SOURCE DATA start

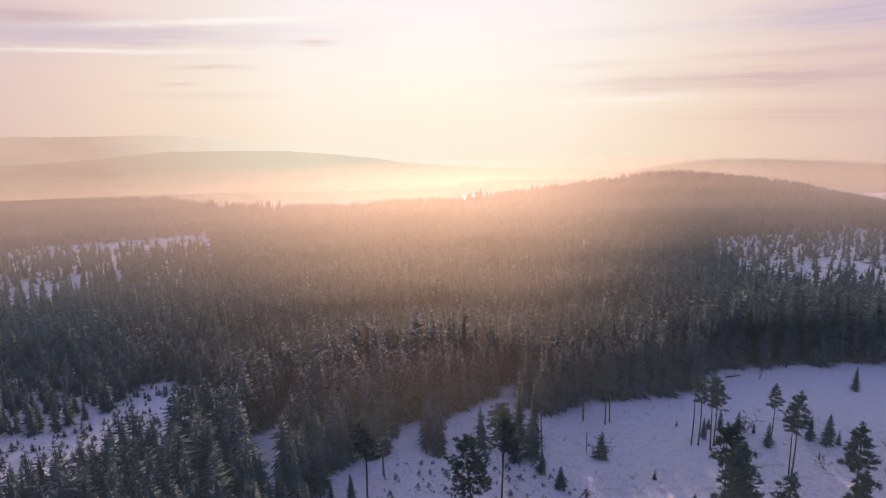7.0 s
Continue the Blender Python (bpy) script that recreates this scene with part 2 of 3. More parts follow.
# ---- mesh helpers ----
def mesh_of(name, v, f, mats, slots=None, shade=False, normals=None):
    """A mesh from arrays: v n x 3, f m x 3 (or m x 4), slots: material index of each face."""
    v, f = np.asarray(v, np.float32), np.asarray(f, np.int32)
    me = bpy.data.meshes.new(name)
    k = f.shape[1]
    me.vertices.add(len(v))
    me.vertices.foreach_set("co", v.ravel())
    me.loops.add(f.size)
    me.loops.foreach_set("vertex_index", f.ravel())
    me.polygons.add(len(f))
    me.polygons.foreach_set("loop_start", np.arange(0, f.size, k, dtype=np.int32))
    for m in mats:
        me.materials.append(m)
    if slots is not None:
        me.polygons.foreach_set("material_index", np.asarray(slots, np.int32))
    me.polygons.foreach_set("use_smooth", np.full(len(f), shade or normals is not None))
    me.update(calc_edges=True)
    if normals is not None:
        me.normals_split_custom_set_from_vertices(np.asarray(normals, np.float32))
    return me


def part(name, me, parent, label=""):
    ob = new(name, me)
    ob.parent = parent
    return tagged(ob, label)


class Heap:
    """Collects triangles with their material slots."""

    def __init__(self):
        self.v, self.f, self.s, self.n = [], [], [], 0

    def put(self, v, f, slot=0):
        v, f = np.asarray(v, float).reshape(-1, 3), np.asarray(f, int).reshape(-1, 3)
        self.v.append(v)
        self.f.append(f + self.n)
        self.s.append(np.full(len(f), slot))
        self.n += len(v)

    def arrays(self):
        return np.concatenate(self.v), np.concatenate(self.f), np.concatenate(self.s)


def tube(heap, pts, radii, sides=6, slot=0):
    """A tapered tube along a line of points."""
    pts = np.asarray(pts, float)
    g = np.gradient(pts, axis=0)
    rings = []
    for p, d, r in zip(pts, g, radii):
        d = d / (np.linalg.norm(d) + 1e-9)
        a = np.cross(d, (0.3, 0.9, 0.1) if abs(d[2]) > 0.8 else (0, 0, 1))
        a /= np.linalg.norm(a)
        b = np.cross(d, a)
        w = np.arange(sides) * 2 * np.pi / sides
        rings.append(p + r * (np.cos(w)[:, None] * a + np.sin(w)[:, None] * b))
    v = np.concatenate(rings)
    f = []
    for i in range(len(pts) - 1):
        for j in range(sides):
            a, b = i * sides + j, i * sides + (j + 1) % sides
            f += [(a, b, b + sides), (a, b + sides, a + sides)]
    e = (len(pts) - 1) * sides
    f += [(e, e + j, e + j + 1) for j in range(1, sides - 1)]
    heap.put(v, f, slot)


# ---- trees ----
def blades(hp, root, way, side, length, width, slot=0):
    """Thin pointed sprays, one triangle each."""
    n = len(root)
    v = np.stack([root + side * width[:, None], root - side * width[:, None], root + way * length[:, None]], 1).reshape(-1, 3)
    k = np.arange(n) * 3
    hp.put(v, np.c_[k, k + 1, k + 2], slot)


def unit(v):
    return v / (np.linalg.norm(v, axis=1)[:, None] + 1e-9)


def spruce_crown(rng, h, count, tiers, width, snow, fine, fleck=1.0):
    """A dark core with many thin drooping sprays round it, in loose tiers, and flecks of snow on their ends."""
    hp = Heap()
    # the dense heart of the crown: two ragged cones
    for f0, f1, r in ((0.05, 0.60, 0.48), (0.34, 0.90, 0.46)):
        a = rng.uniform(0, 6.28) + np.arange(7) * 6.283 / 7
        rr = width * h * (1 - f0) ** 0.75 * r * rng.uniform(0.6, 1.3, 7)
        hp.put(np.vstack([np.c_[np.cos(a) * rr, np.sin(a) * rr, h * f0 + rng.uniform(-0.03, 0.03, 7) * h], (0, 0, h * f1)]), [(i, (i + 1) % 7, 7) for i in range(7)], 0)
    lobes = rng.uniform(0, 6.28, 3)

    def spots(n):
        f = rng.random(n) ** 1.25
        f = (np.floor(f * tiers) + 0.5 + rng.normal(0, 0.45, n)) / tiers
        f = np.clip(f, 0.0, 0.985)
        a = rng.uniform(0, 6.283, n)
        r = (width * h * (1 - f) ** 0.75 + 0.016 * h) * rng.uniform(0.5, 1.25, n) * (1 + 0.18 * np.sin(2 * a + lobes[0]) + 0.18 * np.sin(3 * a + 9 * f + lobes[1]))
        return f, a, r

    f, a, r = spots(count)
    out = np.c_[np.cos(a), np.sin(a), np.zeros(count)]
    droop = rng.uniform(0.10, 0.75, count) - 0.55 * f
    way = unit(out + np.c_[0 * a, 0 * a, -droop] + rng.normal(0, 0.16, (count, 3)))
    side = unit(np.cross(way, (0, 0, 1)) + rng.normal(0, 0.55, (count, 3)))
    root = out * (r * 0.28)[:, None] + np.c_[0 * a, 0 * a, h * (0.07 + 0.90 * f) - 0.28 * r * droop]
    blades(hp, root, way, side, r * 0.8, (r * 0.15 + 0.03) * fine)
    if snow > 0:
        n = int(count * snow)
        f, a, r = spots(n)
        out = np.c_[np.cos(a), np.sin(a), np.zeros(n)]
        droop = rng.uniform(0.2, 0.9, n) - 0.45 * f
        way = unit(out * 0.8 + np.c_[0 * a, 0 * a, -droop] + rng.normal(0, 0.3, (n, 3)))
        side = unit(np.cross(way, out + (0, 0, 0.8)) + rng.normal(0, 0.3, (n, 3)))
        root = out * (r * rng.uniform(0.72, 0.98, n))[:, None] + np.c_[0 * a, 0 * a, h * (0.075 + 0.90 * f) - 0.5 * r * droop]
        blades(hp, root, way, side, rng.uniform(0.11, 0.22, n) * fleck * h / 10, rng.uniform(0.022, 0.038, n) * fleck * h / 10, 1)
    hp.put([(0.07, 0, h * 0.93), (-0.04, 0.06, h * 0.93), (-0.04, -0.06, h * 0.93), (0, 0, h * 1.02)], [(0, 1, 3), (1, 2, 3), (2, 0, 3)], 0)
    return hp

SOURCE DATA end
SOURCE DATA start

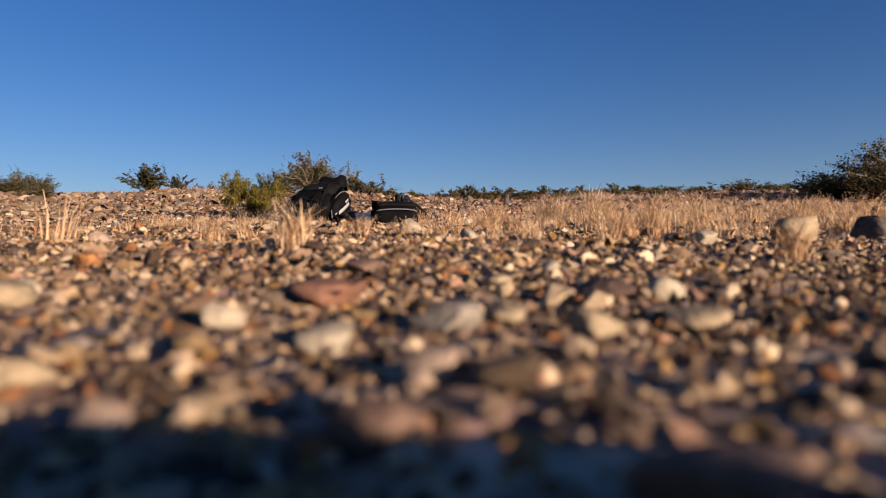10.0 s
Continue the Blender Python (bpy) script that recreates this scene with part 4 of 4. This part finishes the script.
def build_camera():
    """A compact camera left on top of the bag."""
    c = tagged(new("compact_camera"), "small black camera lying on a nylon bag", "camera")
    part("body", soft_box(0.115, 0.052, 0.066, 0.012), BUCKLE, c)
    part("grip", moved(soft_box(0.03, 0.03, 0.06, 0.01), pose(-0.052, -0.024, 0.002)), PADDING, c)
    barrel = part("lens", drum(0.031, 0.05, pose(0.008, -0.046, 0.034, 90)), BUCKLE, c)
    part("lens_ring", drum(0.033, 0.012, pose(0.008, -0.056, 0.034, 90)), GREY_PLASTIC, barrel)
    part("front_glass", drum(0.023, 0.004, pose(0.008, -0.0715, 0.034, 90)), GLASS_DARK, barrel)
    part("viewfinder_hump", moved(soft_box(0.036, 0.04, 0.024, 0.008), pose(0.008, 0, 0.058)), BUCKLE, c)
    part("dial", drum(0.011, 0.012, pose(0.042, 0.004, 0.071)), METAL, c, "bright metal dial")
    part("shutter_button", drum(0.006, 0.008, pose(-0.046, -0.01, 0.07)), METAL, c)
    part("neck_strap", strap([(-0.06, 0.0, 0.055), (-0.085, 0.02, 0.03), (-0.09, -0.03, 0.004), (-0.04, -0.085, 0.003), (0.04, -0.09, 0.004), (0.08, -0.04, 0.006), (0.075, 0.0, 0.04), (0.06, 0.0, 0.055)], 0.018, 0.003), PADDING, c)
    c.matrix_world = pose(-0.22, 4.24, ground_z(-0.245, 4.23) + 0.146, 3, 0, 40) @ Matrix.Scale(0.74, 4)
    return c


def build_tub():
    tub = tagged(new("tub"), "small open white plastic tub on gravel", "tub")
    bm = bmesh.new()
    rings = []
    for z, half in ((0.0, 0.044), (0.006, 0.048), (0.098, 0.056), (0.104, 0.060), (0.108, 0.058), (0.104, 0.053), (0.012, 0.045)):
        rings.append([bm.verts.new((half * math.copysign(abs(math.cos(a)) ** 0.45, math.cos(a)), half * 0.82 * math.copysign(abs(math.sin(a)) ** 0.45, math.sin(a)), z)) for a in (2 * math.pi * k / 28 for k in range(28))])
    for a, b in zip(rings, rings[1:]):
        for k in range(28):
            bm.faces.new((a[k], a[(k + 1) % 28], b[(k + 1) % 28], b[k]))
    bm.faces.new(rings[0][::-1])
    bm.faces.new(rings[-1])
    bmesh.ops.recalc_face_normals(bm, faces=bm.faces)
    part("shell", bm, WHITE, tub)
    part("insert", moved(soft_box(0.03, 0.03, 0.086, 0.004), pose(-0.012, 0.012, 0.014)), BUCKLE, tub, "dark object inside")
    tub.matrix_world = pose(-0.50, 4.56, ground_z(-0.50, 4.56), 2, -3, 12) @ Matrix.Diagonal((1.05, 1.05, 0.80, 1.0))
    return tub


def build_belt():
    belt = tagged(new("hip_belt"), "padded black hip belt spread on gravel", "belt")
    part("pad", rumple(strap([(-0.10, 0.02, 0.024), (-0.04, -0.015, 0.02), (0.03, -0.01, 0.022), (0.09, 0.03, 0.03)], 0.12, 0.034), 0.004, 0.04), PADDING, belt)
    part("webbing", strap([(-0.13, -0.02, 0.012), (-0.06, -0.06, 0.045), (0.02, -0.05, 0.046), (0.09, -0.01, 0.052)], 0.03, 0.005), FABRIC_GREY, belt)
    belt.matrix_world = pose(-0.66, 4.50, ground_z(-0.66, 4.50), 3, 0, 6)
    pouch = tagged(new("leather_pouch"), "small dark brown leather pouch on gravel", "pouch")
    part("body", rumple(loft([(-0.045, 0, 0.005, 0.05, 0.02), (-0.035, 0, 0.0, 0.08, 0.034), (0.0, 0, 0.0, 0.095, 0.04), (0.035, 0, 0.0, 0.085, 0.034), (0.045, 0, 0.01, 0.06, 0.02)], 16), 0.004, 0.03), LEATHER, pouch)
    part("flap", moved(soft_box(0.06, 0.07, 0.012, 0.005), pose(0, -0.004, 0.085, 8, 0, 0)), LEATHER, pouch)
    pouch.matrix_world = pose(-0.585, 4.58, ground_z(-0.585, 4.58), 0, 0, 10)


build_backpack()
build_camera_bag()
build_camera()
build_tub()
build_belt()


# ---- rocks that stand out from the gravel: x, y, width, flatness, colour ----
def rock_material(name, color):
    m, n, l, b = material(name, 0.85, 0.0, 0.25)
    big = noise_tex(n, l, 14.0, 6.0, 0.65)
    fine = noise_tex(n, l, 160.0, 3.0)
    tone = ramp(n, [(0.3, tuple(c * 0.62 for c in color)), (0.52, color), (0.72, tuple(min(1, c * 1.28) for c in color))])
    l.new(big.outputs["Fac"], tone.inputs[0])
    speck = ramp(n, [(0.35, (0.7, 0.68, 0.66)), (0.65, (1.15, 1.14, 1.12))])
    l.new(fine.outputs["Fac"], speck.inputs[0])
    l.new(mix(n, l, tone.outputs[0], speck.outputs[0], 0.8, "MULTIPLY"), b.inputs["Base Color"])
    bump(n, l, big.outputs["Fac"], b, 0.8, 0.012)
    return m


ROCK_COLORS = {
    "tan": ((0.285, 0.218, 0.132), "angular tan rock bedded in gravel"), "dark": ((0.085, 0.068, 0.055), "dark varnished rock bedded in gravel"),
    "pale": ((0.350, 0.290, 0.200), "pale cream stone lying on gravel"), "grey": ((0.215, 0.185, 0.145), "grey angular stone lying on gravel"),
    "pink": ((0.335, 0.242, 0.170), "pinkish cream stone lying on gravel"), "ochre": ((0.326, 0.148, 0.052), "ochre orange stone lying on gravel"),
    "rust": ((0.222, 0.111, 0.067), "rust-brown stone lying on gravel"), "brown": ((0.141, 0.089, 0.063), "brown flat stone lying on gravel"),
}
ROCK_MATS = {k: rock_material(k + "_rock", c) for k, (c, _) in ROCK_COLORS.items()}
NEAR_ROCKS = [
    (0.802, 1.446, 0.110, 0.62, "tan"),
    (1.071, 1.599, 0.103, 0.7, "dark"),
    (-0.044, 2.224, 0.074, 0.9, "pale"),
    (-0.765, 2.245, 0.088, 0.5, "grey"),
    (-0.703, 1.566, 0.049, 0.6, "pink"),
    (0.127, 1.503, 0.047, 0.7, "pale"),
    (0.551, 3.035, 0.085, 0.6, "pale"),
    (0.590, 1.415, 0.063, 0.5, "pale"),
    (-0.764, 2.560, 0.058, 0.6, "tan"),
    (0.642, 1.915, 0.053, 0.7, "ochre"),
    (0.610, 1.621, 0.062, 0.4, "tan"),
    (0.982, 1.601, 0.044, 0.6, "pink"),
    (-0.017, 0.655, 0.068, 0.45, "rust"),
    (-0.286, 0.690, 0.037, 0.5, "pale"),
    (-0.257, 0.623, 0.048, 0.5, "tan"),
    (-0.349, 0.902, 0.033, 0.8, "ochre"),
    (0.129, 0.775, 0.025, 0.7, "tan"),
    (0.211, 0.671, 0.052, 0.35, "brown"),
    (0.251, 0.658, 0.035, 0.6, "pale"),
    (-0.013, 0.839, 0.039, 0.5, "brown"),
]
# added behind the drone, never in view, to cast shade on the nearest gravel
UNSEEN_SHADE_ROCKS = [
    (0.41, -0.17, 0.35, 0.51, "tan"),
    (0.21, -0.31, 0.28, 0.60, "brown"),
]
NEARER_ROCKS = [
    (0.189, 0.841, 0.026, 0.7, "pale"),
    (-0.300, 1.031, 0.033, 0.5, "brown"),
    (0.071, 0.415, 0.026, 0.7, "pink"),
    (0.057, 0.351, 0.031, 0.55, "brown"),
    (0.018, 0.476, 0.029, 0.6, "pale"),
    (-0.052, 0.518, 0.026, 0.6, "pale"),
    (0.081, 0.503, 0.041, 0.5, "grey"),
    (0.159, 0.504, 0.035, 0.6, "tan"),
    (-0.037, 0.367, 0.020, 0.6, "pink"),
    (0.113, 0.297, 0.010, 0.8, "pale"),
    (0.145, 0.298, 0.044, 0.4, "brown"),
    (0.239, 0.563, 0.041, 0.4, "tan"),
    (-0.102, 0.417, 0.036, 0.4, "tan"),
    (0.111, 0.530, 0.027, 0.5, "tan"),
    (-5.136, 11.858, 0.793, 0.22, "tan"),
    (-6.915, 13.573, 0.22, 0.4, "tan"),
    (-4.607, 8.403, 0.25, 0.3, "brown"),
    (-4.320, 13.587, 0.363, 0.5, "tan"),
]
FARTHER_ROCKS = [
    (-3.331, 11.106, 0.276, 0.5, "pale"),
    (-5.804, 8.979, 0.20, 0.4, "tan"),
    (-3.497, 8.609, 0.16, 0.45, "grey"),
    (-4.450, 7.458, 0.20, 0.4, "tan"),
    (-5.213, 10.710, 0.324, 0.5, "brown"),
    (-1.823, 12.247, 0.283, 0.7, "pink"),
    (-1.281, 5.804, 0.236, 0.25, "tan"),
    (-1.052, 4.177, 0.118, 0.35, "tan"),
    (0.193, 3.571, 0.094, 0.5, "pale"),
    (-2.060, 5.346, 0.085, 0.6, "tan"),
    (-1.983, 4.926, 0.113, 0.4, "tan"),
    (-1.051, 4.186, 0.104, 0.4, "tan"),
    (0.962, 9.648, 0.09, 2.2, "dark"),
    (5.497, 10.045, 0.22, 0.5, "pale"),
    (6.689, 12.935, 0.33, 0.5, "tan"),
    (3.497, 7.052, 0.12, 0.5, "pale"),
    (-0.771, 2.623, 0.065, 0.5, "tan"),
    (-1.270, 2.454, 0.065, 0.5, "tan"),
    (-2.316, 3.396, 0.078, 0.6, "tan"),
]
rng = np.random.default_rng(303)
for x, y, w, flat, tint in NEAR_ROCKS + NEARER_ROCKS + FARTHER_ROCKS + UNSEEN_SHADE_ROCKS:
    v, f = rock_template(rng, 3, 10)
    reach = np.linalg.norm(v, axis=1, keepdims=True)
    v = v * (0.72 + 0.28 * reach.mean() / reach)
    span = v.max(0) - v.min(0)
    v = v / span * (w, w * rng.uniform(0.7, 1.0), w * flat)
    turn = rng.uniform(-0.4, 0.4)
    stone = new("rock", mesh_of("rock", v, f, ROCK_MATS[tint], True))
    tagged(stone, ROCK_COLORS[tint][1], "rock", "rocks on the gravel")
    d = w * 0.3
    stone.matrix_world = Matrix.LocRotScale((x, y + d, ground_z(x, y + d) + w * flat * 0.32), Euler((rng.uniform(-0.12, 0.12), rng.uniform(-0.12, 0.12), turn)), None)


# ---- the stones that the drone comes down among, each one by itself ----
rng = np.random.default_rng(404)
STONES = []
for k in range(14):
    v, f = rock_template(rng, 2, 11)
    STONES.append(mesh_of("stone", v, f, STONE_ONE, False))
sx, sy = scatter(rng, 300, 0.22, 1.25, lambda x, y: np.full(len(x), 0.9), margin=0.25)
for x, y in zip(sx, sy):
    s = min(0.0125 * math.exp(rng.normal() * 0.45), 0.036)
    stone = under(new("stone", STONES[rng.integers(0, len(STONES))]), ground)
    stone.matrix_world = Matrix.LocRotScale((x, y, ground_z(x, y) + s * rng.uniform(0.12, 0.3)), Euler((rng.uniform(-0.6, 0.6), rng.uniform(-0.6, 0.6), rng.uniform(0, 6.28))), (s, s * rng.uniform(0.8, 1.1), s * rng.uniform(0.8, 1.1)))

SOURCE DATA end

YOUR INSTRUCTIONS
Copy out only the lines above from the one with "More parts follow." to the one with "self.n += len(v)", inclusive, exactly as they stand.

FINAL RESULT
Continue the Blender Python (bpy) script that recreates this scene with part 2 of 3. More parts follow.
# ---- mesh helpers ----
def mesh_of(name, v, f, mats, slots=None, shade=False, normals=None):
    """A mesh from arrays: v n x 3, f m x 3 (or m x 4), slots: material index of each face."""
    v, f = np.asarray(v, np.float32), np.asarray(f, np.int32)
    me = bpy.data.meshes.new(name)
    k = f.shape[1]
    me.vertices.add(len(v))
    me.vertices.foreach_set("co", v.ravel())
    me.loops.add(f.size)
    me.loops.foreach_set("vertex_index", f.ravel())
    me.polygons.add(len(f))
    me.polygons.foreach_set("loop_start", np.arange(0, f.size, k, dtype=np.int32))
    for m in mats:
        me.materials.append(m)
    if slots is not None:
        me.polygons.foreach_set("material_index", np.asarray(slots, np.int32))
    me.polygons.foreach_set("use_smooth", np.full(len(f), shade or normals is not None))
    me.update(calc_edges=True)
    if normals is not None:
        me.normals_split_custom_set_from_vertices(np.asarray(normals, np.float32))
    return me


def part(name, me, parent, label=""):
    ob = new(name, me)
    ob.parent = parent
    return tagged(ob, label)


class Heap:
    """Collects triangles with their material slots."""

    def __init__(self):
        self.v, self.f, self.s, self.n = [], [], [], 0

    def put(self, v, f, slot=0):
        v, f = np.asarray(v, float).reshape(-1, 3), np.asarray(f, int).reshape(-1, 3)
        self.v.append(v)
        self.f.append(f + self.n)
        self.s.append(np.full(len(f), slot))
        self.n += len(v)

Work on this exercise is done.